2nd Quarter 2013
Theme Overview: The Eurozone Crisis and its Implications for Agriculture in Selected Regions of the World
This set of articles examines possible impacts of the extended and ongoing economic difficulties experienced in the Eurozone on agriculture in various part of the world since 2010. Perhaps no other region has been as deeply affected by the economic crisis as the 17 member states of the European Union (EU) that use the euro as their common currency. The global economic crisis that started in late 2008 exposed latent and fundamental problems in the design and the institutions of the EU in general and those associated with the common currency in particular. Effects of the economic crisis continue to reverberate across the world, but particularly across the Eurozone and nations with close economic links to the area. Until recently, immediate concerns about the survival of the common European currency had somewhat abated. However, the mixed outcome of the Italian elections in February 2013 and the crisis in Cyprus that manifested itself the following month provided reminders that serious questions remain about the future path of integration among European nations, the financial sustainability of the social and economic model used in many European nations since WWII, and even whether and in which form the EU itself will endure.

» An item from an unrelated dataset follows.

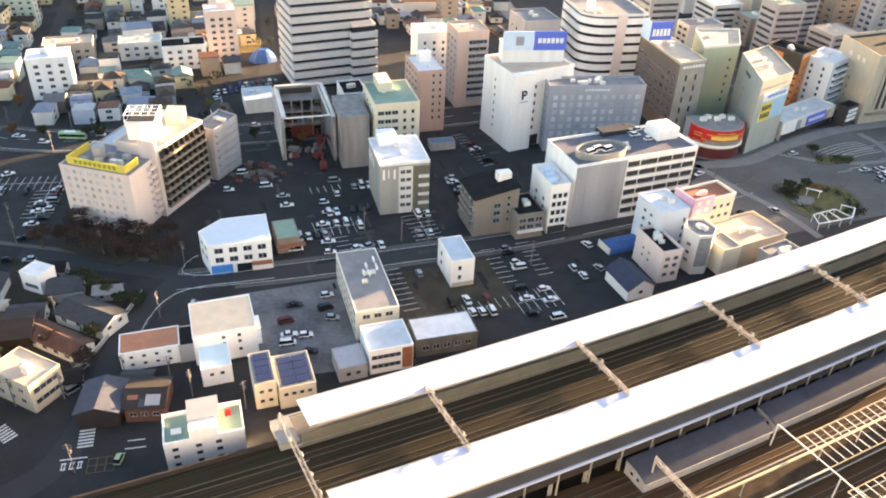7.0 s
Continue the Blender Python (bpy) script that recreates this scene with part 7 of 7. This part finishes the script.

The ongoing Eurozone crisis also affects the agricultural sector through a number of pathways, including a decline in credit access, a reduced EU budget and declining funds allocated to the Common Agricultural Policy (CAP), a drop in aggregate demand as a direct result of the crisis, and changes in export demand for agricultural products associated with exchange rate dynamics.
The first article, by Evert Van der Sluis of South Dakota State University and Maria Parlinska of Warsaw University of Life Sciences in Warsaw, Poland, provides an overview of Eurozone crisis. The authors stress the economic importance of the transatlantic relationship in a global context, discuss efforts among European nations to integrate their economies, and the intended role of the common currency to unite Europe. The article also explores the origins of the multifaceted Eurozone crisis, selected responses in dealing with the crisis, and links of the crisis to the agricultural sector.
The second article, by Mathew Shane of the Economic Research Service of the U.S. Department of Agriculture and Terry Roe of the University of Minnesota, looks at the consequences of the Eurozone problems for U.S. agricultural exports. Using an international economic model, the authors project the effects of the Eurozone crisis on the prospects for U.S. agricultural exports, based on various assumptions and scenarios. Their results indicate U.S. agricultural exports are likely to continue to increase, even in the presence of potential substantial drops in the value of the Euro relative to the dollar and a Gross Domestic Product (GDP) decline in the EU. These results are largely driven by the increased demand stemming from economic growth in developing countries. However, Shane and Roe also show that U.S. agricultural exports would only increase modestly in a scenario in which the Euro would be at parity and the EU would experience no economic growth for an extended period of time.
In the third article, Martin Petrick and Mathias Kloss from the Leibniz-Institute of Agricultural Development in Central and Eastern Europe (IAMO) in Halle (Saale), Germany, investigate the extent to which EU farmers have been affected by the crisis. They find that a minority of EU farmers had difficulty accessing credit since the start of the Eurozone crisis. In nations most affected by the crisis, low levels of credit use and limited financial leverage combined with declining interest rates kept farmers from experiencing excessive financial risk. As an aside to their findings, the authors note that the low level of financial penetration in the agricultural sector in nations most affected by the crisis indicates the presence of deeper structural problems in agricultural banking, and that EU agricultural credit markets are less integrated than anticipated. Petrick and Kloss further suggest that institutional weaknesses in the agricultural banking sector may limit structural change and inhibit further modernization in agriculture, which indicate a need for institutional reform in EU agricultural banking. Finally, the authors point out that agricultural policy measures and sector-specific rescue programs at the EU level provided farmers with a reliable stream of direct payments, thus mitigating the most severe impacts of the crisis for farmers.
In the final article, William H. Meyers and Kateryna Goychuk of the University of Missouri-Columbia, consider the effects of the Eurozone crisis on agriculture in the Europe and Central Asia Economies in Transition region. By considering trade, investment, credit flow, and remittance flow, the authors suggest that the region is negatively affected and remains vulnerable to economic shocks in the Eurozone. While smaller than those of the 2008-09 financial crisis, the authors find that the negative economic impacts of the Eurozone crisis have significantly dampened these nations’ abilities to recover from the 2009 recession. Meyers and Goychuk also note that the nations most affected by the Eurozone crisis are those most closely integrated with Eurozone economies. The authors further note that, while it is difficult to quantify the impacts on agriculture as a particular sector, the unavailability or lack of access to credit is expected to have a more profound impact on the agricultural sector in the region than the reduction in demand due to the crisis, except for those countries in the region that heavily rely on high-value exports to EU markets.